## EXERCISE INSTRUCTIONS:
Pictures within the data are to be left out; everything else must be reproduced exactly.

******

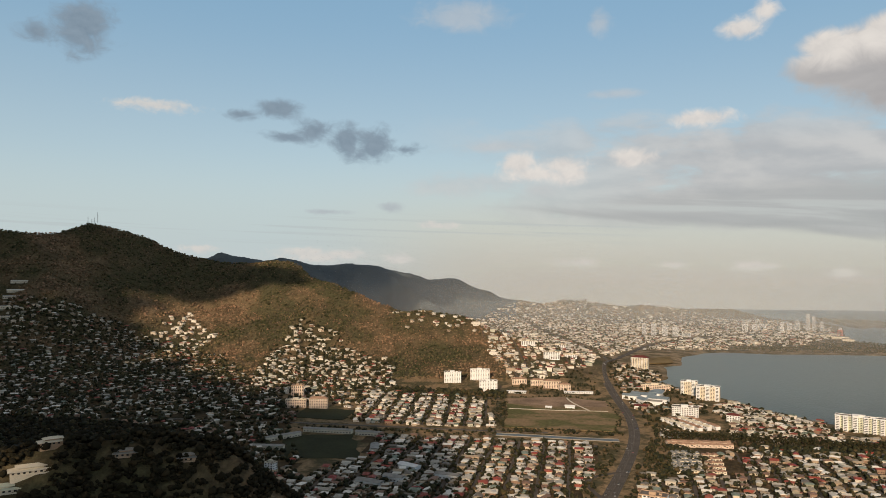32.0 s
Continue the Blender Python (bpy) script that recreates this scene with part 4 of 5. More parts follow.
def woods(name, label, box, count, size, low, avoid, seed, fine=False, parts=2, mat=LEAF, gaps=0.52, only=None, lump=(0.5, 0.9), clear=()):
    r = np.random.RandomState(seed)
    x, y = r.uniform(box[0], box[1], count * 4), r.uniform(box[2], box[3], count * 4)
    z = land(x, y)
    keep = (z > low)
    for poly in avoid:
        keep &= ~within(x, y, poly) | (r.rand(len(x)) < 0.2)
    keep &= rumple(x, y, 90, 3) + 0.25 * r.rand(len(x)) > gaps
    if only:
        keep &= within(x, y, only)
    for cx, cy, cr in clear:
        keep &= np.hypot(x - cx, y - cy) > cr
    idx = np.nonzero(keep)[0][:count]
    rows = []
    for i in idx:
        s = size * r.uniform(0.6, 1.3)
        for k in range(parts):
            rows.append((x[i] + r.uniform(-0.7, 0.7) * s, y[i] + r.uniform(-0.7, 0.7) * s, z[i] + s * r.uniform(0.2, 0.7), s * r.uniform(*lump), r.uniform(0.7, 1.1), r.uniform(0, 6.28), r.randint(8)))
    v, f = lumps(rows, [ball(i + 60, 0.9, 0.45, fine) for i in range(8)])
    tagged(new(name, array_mesh(name, v, f, None, mat)), label, "woods", kind="stuff")


woods("mountain_woods", "dense dark olive woods over the mountain slopes", (-2500, -1400, -2100, -60), 34000, 3.2, 12, [SLOPE, VALLEY], 3, parts=1, mat=FOREST, gaps=0.30, lump=(0.6, 1.05))
woods("spur_brush", "dry brown brush in patches over the sunlit spur", (-2400, -1400, -1500, -150), 9000, 2.4, 12, [SLOPE, VALLEY], 6, parts=1, mat=BRUSH, gaps=0.60, lump=(0.4, 0.8))
woods("hill_woods", "trees crowding the near hill, darkened as in shade", (-740, -480, -640, -170), 5000, 4.8, 8, [], 4, False, 4, mat=SHADED_LEAF, gaps=0.3, lump=(0.3, 0.62), clear=[(-549, -405, 16), (-530, -416, 13), (-571, -401, 9), (-584, -343, 7), (-603, -298, 6)])
woods("valley_woods", "dense trees filling the hollow behind the near hill, darkened as in shade", (-1170, -640, -910, -290), 9000, 4.6, 1.5, [], 5, False, 1, mat=SHADED_LEAF, gaps=0.15, only=DARK_WOOD)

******

## OUTPUT FOR THIS EXERCISE:
32.0 s
Continue the Blender Python (bpy) script that recreates this scene with part 4 of 5. More parts follow.
def woods(name, label, box, count, size, low, avoid, seed, fine=False, parts=2, mat=LEAF, gaps=0.52, only=None, lump=(0.5, 0.9), clear=()):
    r = np.random.RandomState(seed)
    x, y = r.uniform(box[0], box[1], count * 4), r.uniform(box[2], box[3], count * 4)
    z = land(x, y)
    keep = (z > low)
    for poly in avoid:
        keep &= ~within(x, y, poly) | (r.rand(len(x)) < 0.2)
    keep &= rumple(x, y, 90, 3) + 0.25 * r.rand(len(x)) > gaps
    if only:
        keep &= within(x, y, only)
    for cx, cy, cr in clear:
        keep &= np.hypot(x - cx, y - cy) > cr
    idx = np.nonzero(keep)[0][:count]
    rows = []
    for i in idx:
        s = size * r.uniform(0.6, 1.3)
        for k in range(parts):
            rows.append((x[i] + r.uniform(-0.7, 0.7) * s, y[i] + r.uniform(-0.7, 0.7) * s, z[i] + s * r.uniform(0.2, 0.7), s * r.uniform(*lump), r.uniform(0.7, 1.1), r.uniform(0, 6.28), r.randint(8)))
    v, f = lumps(rows, [ball(i + 60, 0.9, 0.45, fine) for i in range(8)])
    tagged(new(name, array_mesh(name, v, f, None, mat)), label, "woods", kind="stuff")


woods("mountain_woods", "dense dark olive woods over the mountain slopes", (-2500, -1400, -2100, -60), 34000, 3.2, 12, [SLOPE, VALLEY], 3, parts=1, mat=FOREST, gaps=0.30, lump=(0.6, 1.05))
woods("spur_brush", "dry brown brush in patches over the sunlit spur", (-2400, -1400, -1500, -150), 9000, 2.4, 12, [SLOPE, VALLEY], 6, parts=1, mat=BRUSH, gaps=0.60, lump=(0.4, 0.8))
woods("hill_woods", "trees crowding the near hill, darkened as in shade", (-740, -480, -640, -170), 5000, 4.8, 8, [], 4, False, 4, mat=SHADED_LEAF, gaps=0.3, lump=(0.3, 0.62), clear=[(-549, -405, 16), (-530, -416, 13), (-571, -401, 9), (-584, -343, 7), (-603, -298, 6)])
woods("valley_woods", "dense trees filling the hollow behind the near hill, darkened as in shade", (-1170, -640, -910, -290), 9000, 4.6, 1.5, [], 5, False, 1, mat=SHADED_LEAF, gaps=0.15, only=DARK_WOOD)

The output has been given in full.